2. Emigrationsphasen



Jahr                                         Emigrationen                Als erstes Emigrationsland                Als zweites Emigrationsland                Als drittes Emigrationsland               
1933 29 22 6 1
1934 24 13 7 4
1935 19 6 9 4
1936 11 5 3 3
1937 14 5 8 1
1938 87 42 30 15
1939 59 36 6 17
1940 42 4 14 24
1941 5 0 2 3
Einzelfälle ab 1942 (bis 1945)   35 3 22 10
Ohne Jahreszahlen 15 5 6 4
Gesamt 340 141 113 86

Tabelle mit den im Biographischen Handbuch der deutschsprachigen Emigration 1933-1945 aufgeführten Emigrationen nach Schweden aus Wissenschaft, Kunst und Politik.



Frühe Migration (-1933)



Vor 1933 lässt sich nichts von einer Migrationswelle erfahren. In Kunst und Wissenschaft gab es einen regen Austausch zwischen Kollegen auf Treffen, Kongressen oder über Briefe, jedoch keinerlei An- oder Abwerben von Wissenschaftlern und Künstlern. Auch war das Wissen über die skandinavischen Länder vergleichsweise schlecht. Außerdem gab es nur wenig Arbeitsmöglichkeiten aufgrund des dünn besiedelten Landes.

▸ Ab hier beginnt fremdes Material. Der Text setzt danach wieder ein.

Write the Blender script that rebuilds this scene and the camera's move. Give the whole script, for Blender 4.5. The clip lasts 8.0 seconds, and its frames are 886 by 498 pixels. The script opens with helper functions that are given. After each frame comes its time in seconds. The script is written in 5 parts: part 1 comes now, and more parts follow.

Emigration zwischen 1933 und 1937



Die bis 1939 anhaltende Visumfreiheit in Schweden machte das Land ein durchaus attraktives Durchreiseland, besonders um nach Großbritannien oder die USA zu emigrieren. Für längere Aufenthalte benötigte man Arbeits- oder Aufenthaltsgenehmigungen, welche eingeschränkt an deutsche, später auch österreichische, oder aus anderen Ländern stammenden Emigranten vergeben wurden. Häufig wurden hier jüdische Flüchtlinge benachteiligt. Obgleich unmittelbar nach der Machtübernahme Hitlers die ersten Flüchtlinge nach Schweden kamen, blieben die diplomatischen Beziehungen der beiden Länder weiterhin gut. Viele Schweden ließen sich zunächst blenden von der aufstrebenden deutschen Propagandamaschinerie. Vielen deutschen Emigranten wurde daher mit Misstrauen und Skepsis entgegnet, besonders wenn diese jüdischer Abstammung waren. Dennoch nahm Schweden mehr Emigranten auf, besonders in den Kriegsjahren, als das Ausländergesetz vorsah. Grund hierfür war das praktische Vorgehen der schwedischen Behörden (vgl. Hanna Sjöberg: Das Fluchtland Schweden im 2. Weltkrieg). Die Versorgung der Flüchtlinge sowie Kosten übernahmen häufig Einzelpersonen, Hilfsorganisationen oder länderspezifische Flüchtlingsbüros. Ziel war es, den schwedischen Staat zu entlasten; dennoch beschloss dieser im Mai 1939, 500.000 schwedische Kronen für Flüchtlingshilfe bereit zu stellen. Der schwedische Staat sah seine Hauptaufgabe darin, zusammen mit der jeweiligen Gesandtschaft, den Emigranten möglichst schnell Arbeit zu finden, so dass diese sich frühestmöglich selbst versorgen konnten.



Emigration ab 1938



Durch die Annektierung Österreichs galt nun auch eine Visumspflicht für Österreicher, um nach Schweden einreisen zu dürfen. Durch den immer größer werdenden Ansturm und die immer noch positiven politischen Beziehungen zwischen Schweden und dem deutschen Reich forderte die schwedische Regierung, ähnlich wie die → Schweiz, eine eindeutig erkennbare Markierung jüdischer Flüchtlinge, sodass man diese direkt an der Grenze abweisen konnte. So wurde ab dem 5. Oktober 1938 jüdische Reisepässe mit einem „J“ dem sogenannten „J-Stempel“ oder „Juden-Stempel“ markiert. Als Deutschland 1940 in Dänemark und Norwegen einmarschierte entstand eine neue Flüchtlingswelle welche in das neutrale Schweden einreisen wollte. Nicht nur deutsche, welche in Dänemark oder Norwegen Zuflucht gefunden hatten, sondern auch Norweger, Dänen und Sowjets flüchteten nun nach Schweden. So änderte sich auch die Flüchtlingspolitik. Wollte ein männlicher Flüchtling eine Arbeitsgenehmigung, so musste er 5 Monate als Holzfäller in dafür eingerichteten Arbeits-lagern arbeiten. Besonders Juden und Kommunisten waren hierbei häufiger betroffen. Mit dem Einmarsch in Skandinavien änderte sich schlagartig der Blickwinkel auf das Deutsche Reich: „Einen guten Deutschen gab es in der skandinavischen Wahrnehmung 1945 kaum noch.“ (vgl. Raimund Wolfert: Die Geschichte der deutsch-skandinavischen Beziehungen)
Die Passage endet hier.